1. The first area of concern is our students’ ability to deal with basic questions about the rational justification of their faith. I have found that they generally are not at all equipped to answer the simple question, “Why do you think that Christianity is true?” In fact I find that asking this makes students uncomfortable. I suspect they secretly suspect that there’s no good answer, or if there is, coming up with it is far beyond them. Of course, this intellectual insecurity about their faith often comes wrapped in some ignorant and rather arrogant bluster about the “stupid scientists” who believe in evolution and the Big Bang—maybe they’ve picked up bits and pieces of propaganda from the “Intelligent Design” movement—or about belief in God being necessary for moral decency, or about it just being obvious that God exists, and that only the wicked and foolish could think otherwise. (You’ll note the distressingly effortless move from the contingent particulars of the Christian faith to the “defense” of some sort of “generic theism,” but that’s another issue.) It’s rare to hear anyone even begin a serious attempt to give reasons to think the claims of Christianity per se might actually be true.

Also, when our brighter or more inquisitive students see through these popular but bogus and less than intellectually honest “defenses” of the faith, it’s easy for them to conclude that there’s nothing there. I sometimes worry that we give some of our best students enough of an education to lose confidence in the faith of their childhoods, but not enough to move them on toward a place where they can be both faithful and intellectually honest.

Many of our students originate in communities that are close to being monolithically Christian, at least nominally. Never having personally encountered non-believers, non-belief might seem a merely notional possibility, not a matter of existential moment, and the rational defense of the faith no more intelligible than the defense of any other folkway. A very capable student once referred in an essay to, “atheists and other weird people out there.” Many of our students come from places where Christianity is simply taken for granted and of a piece with being a good person; those who do not believe are simply stupid or wicked. In such venues the Christian faith is also sometimes captive to an ideology, i.e., a system of belief that underwrites group identity and which it is wrong and dangerous to question, or even to think could be seriously questioned. When questioning something is unthinkable, rationally defending it is equally unimaginable.

I doubt that those who are not grappling with the question, “What—if anything—do I know about the world that gives me reason to think Christianity is true?” and with the question, “What is it about the world that undermines or challenges the belief that Christianity is true, and how might I honestly respond to it?” isn’t in a position to move on to the higher order issues we think of as the “integration of faith and learning.”

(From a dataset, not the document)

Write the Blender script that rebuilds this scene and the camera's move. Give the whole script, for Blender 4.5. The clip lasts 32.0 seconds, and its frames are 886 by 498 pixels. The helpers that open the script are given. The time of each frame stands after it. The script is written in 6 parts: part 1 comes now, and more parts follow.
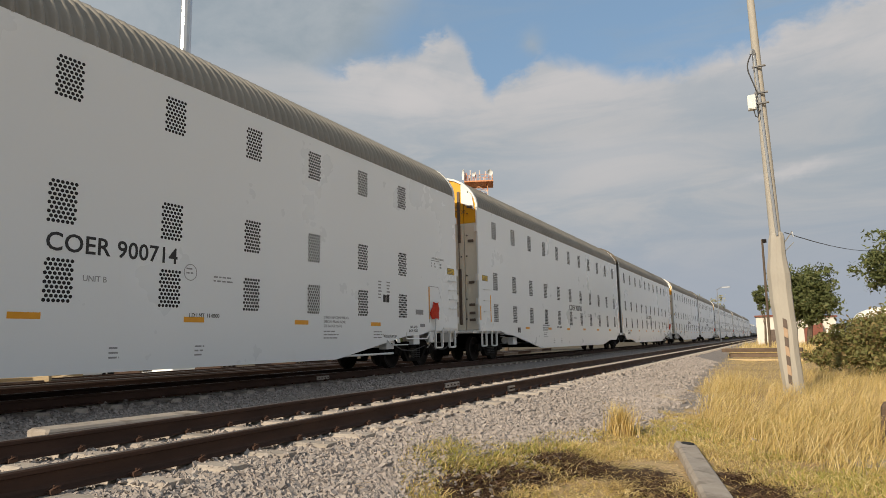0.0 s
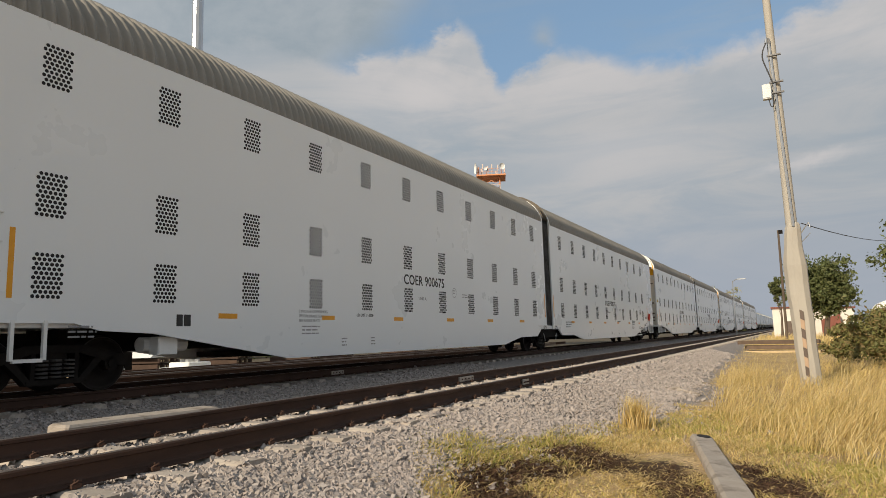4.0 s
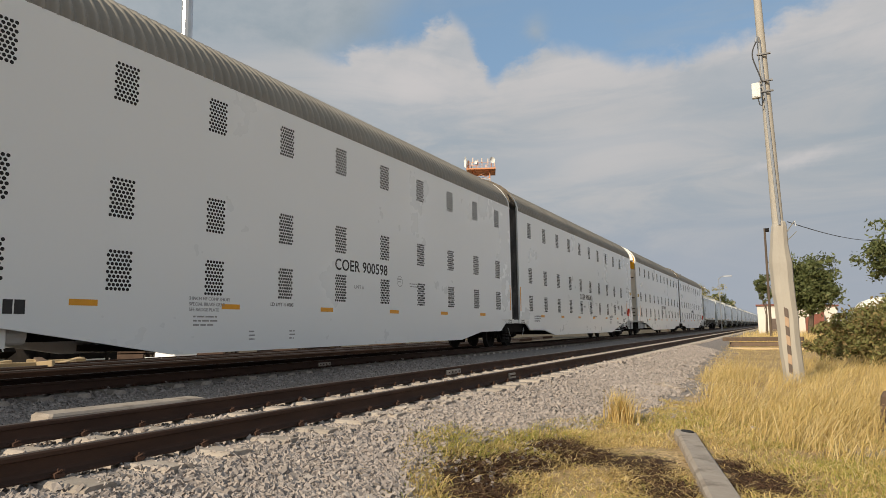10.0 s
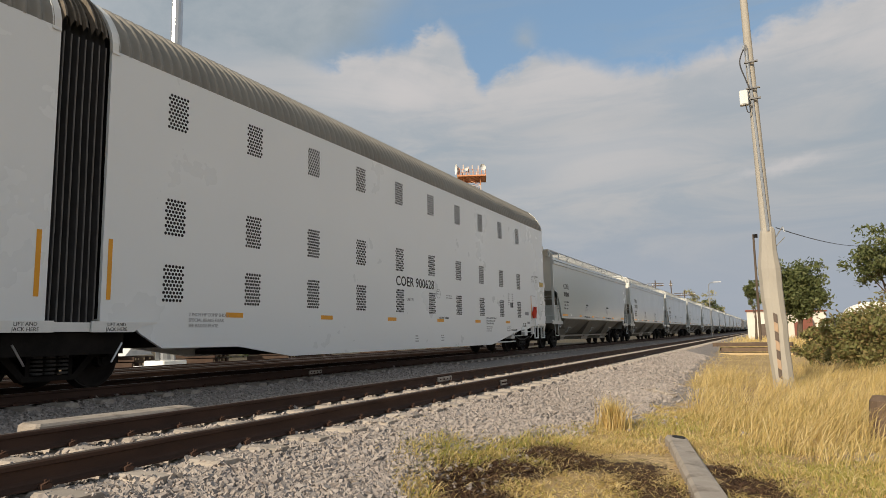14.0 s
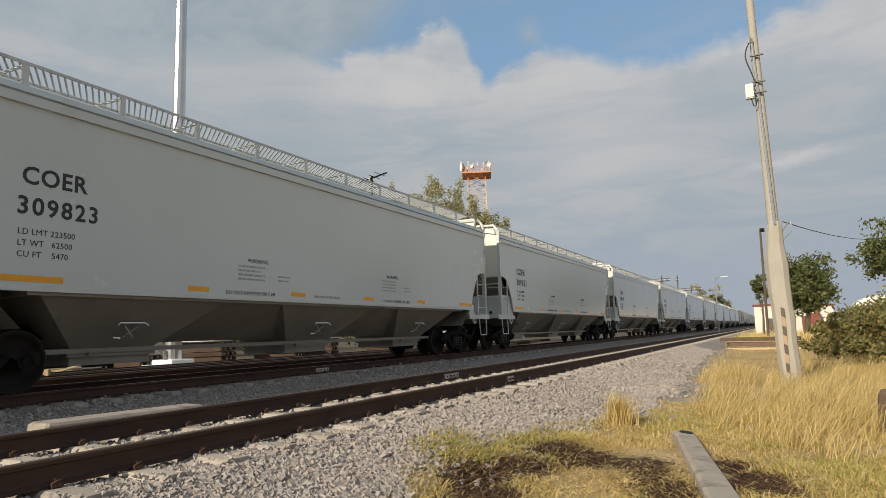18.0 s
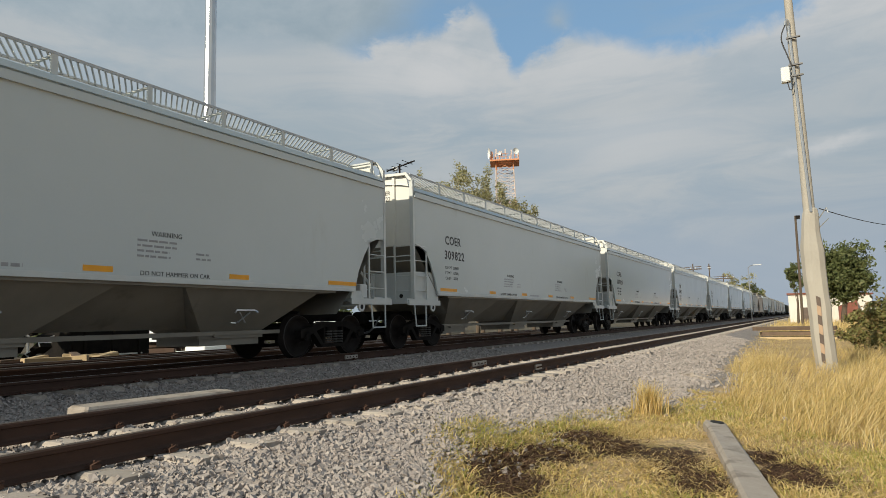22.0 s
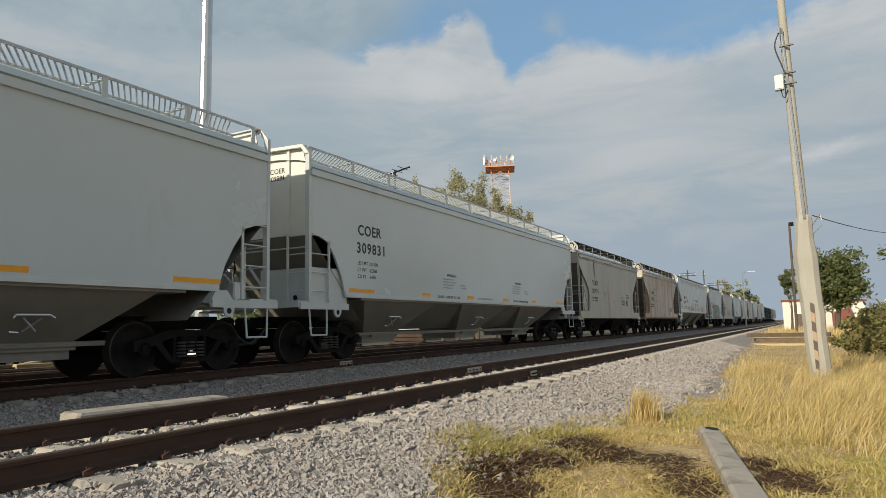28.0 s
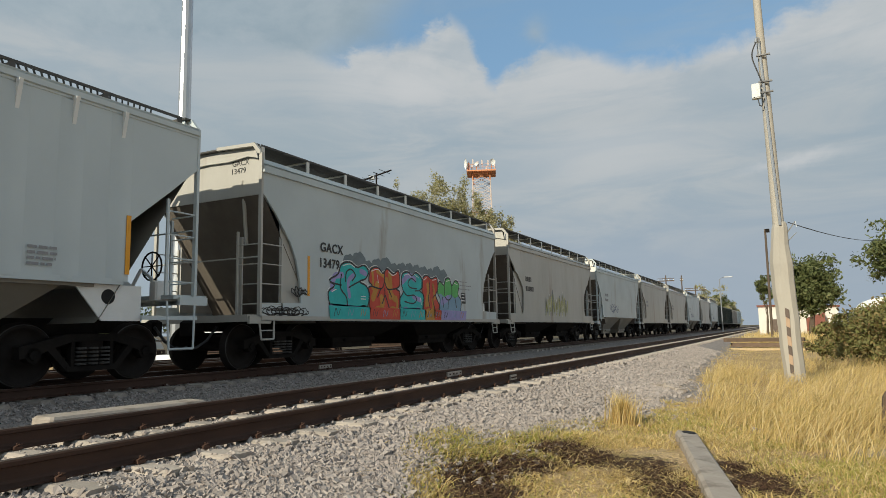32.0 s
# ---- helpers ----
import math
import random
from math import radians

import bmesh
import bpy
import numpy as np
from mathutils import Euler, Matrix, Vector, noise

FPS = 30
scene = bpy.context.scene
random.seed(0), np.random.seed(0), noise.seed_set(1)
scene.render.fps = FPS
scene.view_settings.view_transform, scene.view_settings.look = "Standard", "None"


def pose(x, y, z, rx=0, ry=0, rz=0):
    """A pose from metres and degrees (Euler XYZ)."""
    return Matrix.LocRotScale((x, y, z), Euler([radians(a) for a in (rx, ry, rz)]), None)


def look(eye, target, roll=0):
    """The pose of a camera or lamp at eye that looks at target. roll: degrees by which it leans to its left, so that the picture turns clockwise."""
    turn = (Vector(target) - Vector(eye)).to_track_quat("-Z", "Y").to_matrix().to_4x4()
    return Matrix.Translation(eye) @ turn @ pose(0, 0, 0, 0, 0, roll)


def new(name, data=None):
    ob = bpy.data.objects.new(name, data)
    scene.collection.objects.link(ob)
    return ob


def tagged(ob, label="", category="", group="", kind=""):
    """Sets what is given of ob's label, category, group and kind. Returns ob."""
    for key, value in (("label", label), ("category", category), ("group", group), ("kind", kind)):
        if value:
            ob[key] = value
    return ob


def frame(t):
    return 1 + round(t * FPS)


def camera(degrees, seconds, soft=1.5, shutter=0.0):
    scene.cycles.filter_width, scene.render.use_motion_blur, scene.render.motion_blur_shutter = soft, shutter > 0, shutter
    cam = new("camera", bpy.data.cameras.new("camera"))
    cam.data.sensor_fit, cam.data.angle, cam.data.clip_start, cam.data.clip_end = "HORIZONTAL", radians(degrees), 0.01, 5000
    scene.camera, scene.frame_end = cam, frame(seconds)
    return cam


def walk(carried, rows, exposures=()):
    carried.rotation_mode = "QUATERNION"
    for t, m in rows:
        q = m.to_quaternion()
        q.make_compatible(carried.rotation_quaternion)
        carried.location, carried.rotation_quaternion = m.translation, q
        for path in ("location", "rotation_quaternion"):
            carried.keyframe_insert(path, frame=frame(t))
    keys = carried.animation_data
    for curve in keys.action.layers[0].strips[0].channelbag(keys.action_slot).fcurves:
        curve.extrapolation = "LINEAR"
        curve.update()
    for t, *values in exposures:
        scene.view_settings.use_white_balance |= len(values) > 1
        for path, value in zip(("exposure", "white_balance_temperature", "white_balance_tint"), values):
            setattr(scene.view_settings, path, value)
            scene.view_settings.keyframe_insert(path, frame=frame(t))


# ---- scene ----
HFOV = 68.1
EYE_Z = 0.743
GROUND = -0.62          # level of the verge
TRAIN_X, TRAIN_Z = -10.9, 0.02
NEAR_X = -5.08          # centre line of the empty track
SPEED, GAIN = 16.38, 0.0115   # metres a second towards the camera, and half of its slow gain

cam = camera(HFOV, 32.0, soft=0.5)
PATH = [
    (0, 98.04, 1.22, 26.99), (0.5, 98, 1.39, 27.04), (1, 98.22, 1.64, 27.34), (1.5, 97.58, 1.46, 28.09),
    (2, 97.02, 1.2, 28.77), (2.5, 97.31, 1.53, 28.33), (3, 97.36, 1.56, 27.92), (3.5, 97.39, 1.48, 28.03),
    (4, 97.57, 1.62, 28.18), (4.5, 98.12, 1.47, 29.09), (6.5, 97.42, 1.56, 29.57), (7, 96.9, 1, 28.67),
    (7.5, 96.92, 1.14, 28.37), (8, 97.51, 0.9, 27.81), (8.5, 97.04, 0.77, 27.47), (9, 96.76, 0.8, 27.59),
    (9.5, 97.42, 1.15, 27.34), (10, 96.95, 0.92, 27.11), (10.5, 97.07, 1.07, 27.09), (11, 97.11, 0.83, 27.84),
    (11.5, 97.02, 1.29, 26.93), (12, 97.35, 1.47, 26.74), (12.5, 97.61, 1.33, 26.48), (13, 97.56, 1.65, 27.07),
    (13.5, 97.43, 1.32, 27.14), (14, 97.54, 1.21, 26.35), (14.5, 97.48, 1.29, 26.68), (16.5, 96.94, 1.59, 27.96),
    (17, 96.85, 1.83, 26.72), (17.5, 97.05, 1.89, 26.93), (18, 97.29, 1.64, 26.9), (18.5, 97.77, 1.75, 26.78),
    (19, 97.83, 1.77, 26.77), (19.5, 97.89, 1.89, 26.35), (20, 97.89, 1.96, 25.89), (20.5, 97.92, 2.15, 26.51),
    (21, 97.57, 1.41, 27.5), (21.5, 96.49, 0.98, 27.9), (22, 96.31, 1.41, 29.32), (22.5, 96.81, 1.6, 29.13),
    (23, 97.07, 1.5, 29.95), (23.5, 97.16, 1.55, 30.79), (24, 97.11, 1.59, 29.54), (24.5, 97.15, 1.73, 29.03),
    (25, 97.02, 1.8, 29.03), (25.5, 97.06, 1.73, 28.99), (27.5, 97.23, 1.43, 29.14), (28, 96.82, 1.33, 28.89),
    (28.5, 97.15, 1.18, 28.52), (29, 96.77, 1.23, 28.7), (29.5, 96.76, 1.19, 28.89), (30, 96.74, 1.09, 28.71),
    (30.5, 97.06, 1.05, 27.9), (31, 97.13, 0.99, 27.41), (31.5, 97.03, 1.02, 27.36), (32, 97.11, 1.12, 27.18),
]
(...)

You might wonder whether my own department [philosophy] is falling down on the job. However, while a treatment of natural theology, i.e., the standard arguments for the existence of God, as well as the problem of evil, are traditional components of the introductory philosophy curriculum, consideration of the reasons for specifically Christian belief lies outside our disciplinary purview. While we philosophers are annoyingly game to have a go at anyone’s reasons for believing anything, epistemology and logic always being of interest to us, we tend to see these questions, as important as they might be to us personally, as beyond the boundaries of our discipline. Perhaps everyone thinks the same thing, and this crucial matter falls into the cracks between disciplines. At another college where I taught we had a General Education course called “Christian Foundations” which addressed these matters. They seem essentially interdisciplinary, involving philosophy, theology, history, biblical studies, psychology, and probably other areas.

The same problem appears when it comes to students’ confidence in the Bible. Here the discussion goes:

Q. Why do you believe that?

A. Because the Bible says so.

Q. Why do you believe that what the Bible says is true?

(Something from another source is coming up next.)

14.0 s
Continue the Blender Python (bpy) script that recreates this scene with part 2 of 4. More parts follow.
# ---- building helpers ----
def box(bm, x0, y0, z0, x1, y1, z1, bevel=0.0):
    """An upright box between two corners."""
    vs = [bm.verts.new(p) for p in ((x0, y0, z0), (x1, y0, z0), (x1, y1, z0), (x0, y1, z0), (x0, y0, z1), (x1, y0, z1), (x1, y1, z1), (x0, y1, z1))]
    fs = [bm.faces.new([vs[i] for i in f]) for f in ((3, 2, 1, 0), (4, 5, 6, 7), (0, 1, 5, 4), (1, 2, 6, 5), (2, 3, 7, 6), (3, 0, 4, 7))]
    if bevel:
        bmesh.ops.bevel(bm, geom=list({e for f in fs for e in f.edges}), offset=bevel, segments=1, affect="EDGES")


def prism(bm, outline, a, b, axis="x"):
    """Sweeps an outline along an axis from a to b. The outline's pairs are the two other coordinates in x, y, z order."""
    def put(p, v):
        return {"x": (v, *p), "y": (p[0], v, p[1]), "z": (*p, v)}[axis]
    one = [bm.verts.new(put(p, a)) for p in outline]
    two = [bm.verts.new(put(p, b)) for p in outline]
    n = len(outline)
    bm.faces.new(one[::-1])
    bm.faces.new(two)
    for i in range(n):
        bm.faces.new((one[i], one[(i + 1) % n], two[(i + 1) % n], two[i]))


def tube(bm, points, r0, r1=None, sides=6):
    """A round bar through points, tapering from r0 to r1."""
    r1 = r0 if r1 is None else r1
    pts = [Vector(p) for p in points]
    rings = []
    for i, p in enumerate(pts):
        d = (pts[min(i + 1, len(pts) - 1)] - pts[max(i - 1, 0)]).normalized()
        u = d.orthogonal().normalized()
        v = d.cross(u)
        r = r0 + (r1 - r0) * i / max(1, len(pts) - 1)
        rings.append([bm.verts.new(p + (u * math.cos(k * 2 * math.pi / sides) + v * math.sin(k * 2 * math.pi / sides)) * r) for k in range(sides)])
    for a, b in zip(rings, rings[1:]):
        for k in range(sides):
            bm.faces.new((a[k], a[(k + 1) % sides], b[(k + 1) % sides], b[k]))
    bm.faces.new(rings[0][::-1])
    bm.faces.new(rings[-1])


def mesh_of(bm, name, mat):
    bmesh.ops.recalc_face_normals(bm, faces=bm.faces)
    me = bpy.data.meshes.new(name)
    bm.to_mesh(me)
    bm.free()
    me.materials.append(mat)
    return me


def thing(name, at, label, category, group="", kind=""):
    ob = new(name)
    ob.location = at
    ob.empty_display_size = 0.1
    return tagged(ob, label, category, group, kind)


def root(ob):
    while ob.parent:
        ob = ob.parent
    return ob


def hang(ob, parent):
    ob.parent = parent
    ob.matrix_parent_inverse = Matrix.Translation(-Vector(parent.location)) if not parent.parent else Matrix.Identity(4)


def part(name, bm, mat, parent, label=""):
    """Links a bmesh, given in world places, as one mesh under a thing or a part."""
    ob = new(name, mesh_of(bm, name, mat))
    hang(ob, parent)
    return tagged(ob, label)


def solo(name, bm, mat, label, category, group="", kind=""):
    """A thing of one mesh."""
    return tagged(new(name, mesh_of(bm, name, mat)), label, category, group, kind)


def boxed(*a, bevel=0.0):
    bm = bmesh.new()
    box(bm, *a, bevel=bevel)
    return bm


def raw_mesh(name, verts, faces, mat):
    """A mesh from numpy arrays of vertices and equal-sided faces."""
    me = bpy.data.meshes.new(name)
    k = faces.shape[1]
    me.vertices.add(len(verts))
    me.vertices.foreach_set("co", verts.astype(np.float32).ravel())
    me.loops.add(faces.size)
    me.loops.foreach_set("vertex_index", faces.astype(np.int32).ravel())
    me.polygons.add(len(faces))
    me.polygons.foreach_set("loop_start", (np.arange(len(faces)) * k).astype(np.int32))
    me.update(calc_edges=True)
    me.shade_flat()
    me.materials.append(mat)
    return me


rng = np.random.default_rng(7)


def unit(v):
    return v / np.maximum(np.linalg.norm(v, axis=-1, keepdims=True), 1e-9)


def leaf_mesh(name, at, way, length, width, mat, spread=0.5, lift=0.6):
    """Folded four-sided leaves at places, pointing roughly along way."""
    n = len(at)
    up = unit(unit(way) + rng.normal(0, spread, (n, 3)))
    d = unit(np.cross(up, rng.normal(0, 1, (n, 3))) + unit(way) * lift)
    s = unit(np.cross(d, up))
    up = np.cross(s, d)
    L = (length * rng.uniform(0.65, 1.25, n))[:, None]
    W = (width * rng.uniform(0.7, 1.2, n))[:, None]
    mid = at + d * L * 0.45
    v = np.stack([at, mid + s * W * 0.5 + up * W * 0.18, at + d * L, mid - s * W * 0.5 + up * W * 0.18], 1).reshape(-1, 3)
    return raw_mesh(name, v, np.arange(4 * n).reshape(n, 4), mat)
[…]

At this juncture the student is often surprised, never having imagined that someone could ask such a thing. (I’m not making this up: students have told me that they’ve never even thought of such a question.) But more often, the response involves the same sort of uninformed baloney the question about the truth of Christianity or the existence of God elicits, i.e., “Archaeology has proved that everything the Bible says is true;” “There are thousands of fulfilled prophecies and the odds against them all coming true by chance is one in a gazillion;” “It was written by different authors over centuries yet it contains absolutely no contradictions, so it must be God’s word. ” (I’ll leave aside those who tell me we should believe it is the Word of God since, after all, it says it is.) There is a striking disparity between the authority and importance Christians ascribe to Holy Scripture and the effort we make seriously to justify the view that it is anything more than a nice book from the ancient Near East.


2. That brings me to the second area of concern. It seems to me that we do almost nothing explicitly, and too little implicitly, to guide students toward a rational use of the Bible. No doubt hermeneutical issues are dealt with in upper level courses in biblical studies, and in the English Department, but it appears that the General Education Bible course, aiming at giving students an overview of the content of the entire Bible in one semester, can’t possibly do much with the subtle and difficult question of how to read it.

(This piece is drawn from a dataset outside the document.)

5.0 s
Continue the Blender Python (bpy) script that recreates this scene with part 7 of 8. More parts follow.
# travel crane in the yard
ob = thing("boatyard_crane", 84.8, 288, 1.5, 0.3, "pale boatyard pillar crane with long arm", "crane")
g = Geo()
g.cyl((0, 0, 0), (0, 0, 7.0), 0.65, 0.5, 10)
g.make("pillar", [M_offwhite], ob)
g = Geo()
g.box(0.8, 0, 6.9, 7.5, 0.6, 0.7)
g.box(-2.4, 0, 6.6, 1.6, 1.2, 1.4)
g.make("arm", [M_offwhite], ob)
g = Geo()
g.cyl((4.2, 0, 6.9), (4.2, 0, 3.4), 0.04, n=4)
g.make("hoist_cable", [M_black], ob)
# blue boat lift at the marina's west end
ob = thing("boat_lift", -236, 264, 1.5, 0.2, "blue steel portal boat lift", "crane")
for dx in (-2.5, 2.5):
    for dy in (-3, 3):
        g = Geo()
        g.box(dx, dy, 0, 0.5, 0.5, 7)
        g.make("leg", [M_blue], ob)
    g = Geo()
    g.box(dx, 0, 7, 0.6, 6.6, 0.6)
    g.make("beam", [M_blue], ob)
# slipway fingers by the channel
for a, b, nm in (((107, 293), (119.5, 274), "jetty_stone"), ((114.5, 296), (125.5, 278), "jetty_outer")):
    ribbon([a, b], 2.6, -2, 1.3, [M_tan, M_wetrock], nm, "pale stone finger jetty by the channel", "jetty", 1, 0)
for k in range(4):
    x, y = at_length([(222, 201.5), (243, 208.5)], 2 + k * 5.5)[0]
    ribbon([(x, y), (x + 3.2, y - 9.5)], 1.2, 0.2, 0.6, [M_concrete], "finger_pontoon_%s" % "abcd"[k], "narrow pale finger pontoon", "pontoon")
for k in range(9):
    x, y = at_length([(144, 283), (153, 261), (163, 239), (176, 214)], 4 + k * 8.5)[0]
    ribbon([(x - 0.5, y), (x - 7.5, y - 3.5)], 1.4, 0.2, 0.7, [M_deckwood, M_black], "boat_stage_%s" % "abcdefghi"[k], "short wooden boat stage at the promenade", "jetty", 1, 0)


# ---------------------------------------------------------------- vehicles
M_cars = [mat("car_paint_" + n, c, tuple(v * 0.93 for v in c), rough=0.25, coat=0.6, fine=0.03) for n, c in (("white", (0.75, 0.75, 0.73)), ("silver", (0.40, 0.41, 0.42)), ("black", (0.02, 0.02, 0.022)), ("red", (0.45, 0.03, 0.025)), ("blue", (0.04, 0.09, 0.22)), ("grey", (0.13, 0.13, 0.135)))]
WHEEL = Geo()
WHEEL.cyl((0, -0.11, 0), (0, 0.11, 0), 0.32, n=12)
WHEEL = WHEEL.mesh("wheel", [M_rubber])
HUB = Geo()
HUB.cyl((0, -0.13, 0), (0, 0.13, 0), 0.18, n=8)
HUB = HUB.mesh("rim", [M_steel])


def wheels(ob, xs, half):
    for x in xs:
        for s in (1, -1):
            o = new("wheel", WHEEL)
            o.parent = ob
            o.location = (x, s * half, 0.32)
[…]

Here I think our customary diffidence toward students, our propensity to be gentle, and not to too overtly challenge their convictions, is not always in their interest. In my classes, when a student in discussion invokes Scripture in an ill-conceived way, I often tacitly accept the student’s interpretation of the text for the sake of argument and go on with the philosophical issue, avoiding a lengthy digression into the complexities of biblical hermeneutics. But I fear that this shortchanges our students. Where in our curriculum do we bring them in a sustained way to the hard task of reading the Bible with all our critical faculties, as it demands to be read? Where do we bring them past the stage of using Scripture as a collection of sacred oracles, and to the point of beginning to hear it as the Word of God? A while back a colleague taught a special topics course, “Sex and the Bible,” and, I believe, did an admirable job of guiding a handful of students in this direction. But I worry that most of our students never get focused on the question of how to use the Scriptures, leaving college with the unreflective hermeneutic with which they entered. In this case, the Bible inevitably is heard saying precisely what we think it has to say, providing the answers we want to our questions. We do not hear it as the Word of God that questions us, forcing us to look at both our theological beliefs, and what we learn about the world, in new ways.

Here too, it seems to me that there’s no real hope of an integration of Christian faith and a liberal arts education absent an ongoing commitment to using the Bible in a serious way, and to getting past formulaic responses about what we assume it says to what it really says. Less obviously, but no less than the justification of Christian belief, this is inherently an interdisciplinary project.


3. I conjecture that these apologetic and hermeneutic endeavors are a natural and necessary “bridge” from disciplinary learning to a maturing Christian faith. A faith never defended in the public arena of critical reason, nor shaped by a hermeneutically self-conscious reading of the biblical text, remains simplistic, unexamined, isolated, and too fragile to bring into fruitful contact with learning in the disciplines.